This is the part most new tahr hunters get wrong.
A "trophy bull" is not just an animal with long horns. It is an animal that is old, properly mature, expressing the full set of physical features that come with age. The horn length matters, but the heaviness of the bases, the depth of the cape, the overall body shape and the broomed tips of old monarchs all matter just as much. New Zealand's Deerstalkers Association publishes a field aging guide that is worth memorising. The categories below are a compressed version.
Juveniles (six to eighteen months) are roughly nanny-sized, narrow-bodied, hard to sex at distance.
Immature bulls (two and a half to four and a half years) carry small or scruffy manes, light overall colour, no defined dorsal stripes, and horns of nine to twelve inches with light bases and widely spaced annuli. A two-year-old bull can already have nine-inch horns. Resist the temptation. He has years to grow.
Mature bulls (five and a half to eight and a half years) are the typical herd bulls. Full mane, often blonde fading to grey or black down the body.
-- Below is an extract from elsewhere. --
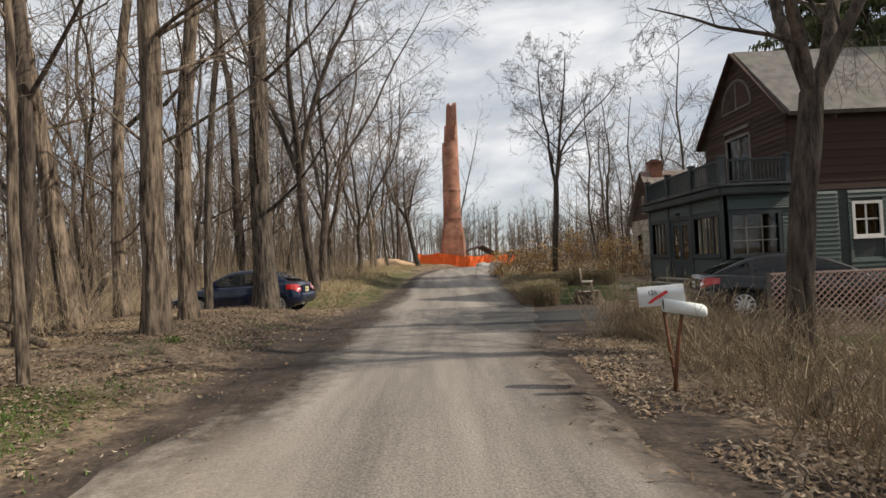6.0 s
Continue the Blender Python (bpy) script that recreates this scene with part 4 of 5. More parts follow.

Dark hindquarters. Near-black face. Faint dorsal kidney stripes. Body about one and a half to two times the size of a nanny. Horns of ten to fourteen inches, with the bases beginning to "stack" — the visible ridges from successive years' growth piling up close together.
Old bulls (eight and a half years and up) are the prize. They are heavier through the hips. The horns are the giveaway: a high proportion will have broomed, broken or chipped tips, the ridging is worn smooth, and the bases are thick and stacked regardless of how long the horns happen to measure. A bull whose horns measure thirteen inches is almost certainly eight years old or more.
Trophy scoring in New Zealand is done by the Douglas Score, devised by Norman Douglas and adopted by the NZ Deerstalkers Association in 1958. For tahr the score is simple: add together each horn's length over the outside curve, plus its base circumference, both sides, and double the shorter horn's measurements to enforce symmetry. You enter the NZDA records at 40 Douglas points or with a horn longer than 13 inches, whichever comes first.
International hunters often think in Safari Club International scores instead. SCI uses a similar method and runs a record book with bronze, silver and gold tiers. SCI scores tend to come in a point or two higher than Douglas for the same animal because of small differences in how the bases are measured. Rowland Ward uses single longest horn measurement and groups tahr with chamois, ibex and tur for record purposes.
The horn-length expectations to carry in your head are these:
- 10 inches. Common. Young or sub-mature bull. Pass it.
- 11 inches. A standard mature bull on public land. A respectable trophy if the bases are heavy and the bull is old.
- 12 inches. A solid trophy. Above-average for a guided hunt.
- 12.5 to 13.5 inches. A genuinely above-average bull. Most well-run guided hunts will average something in this band.
- 13 inches and over. Trophy of a lifetime tier. Rare on public land, achievable on quality private blocks.
- 14 inches and over. Exceptional. Possibly the top one or two animals taken in NZ in any given season.
The species' maximum recorded horn length is around 18 inches, from a Himalayan animal. NZ-grown horns can run high but rarely break the upper end of that range.
The most common rookie mistake is to measure with the eye: a young animal's horns look long because the bull's face and body are small. The base mass and the stacking are what tell you the age. If you can't see the bases clearly through the spotter, walk a hundred metres up the ridge for a better angle and look again.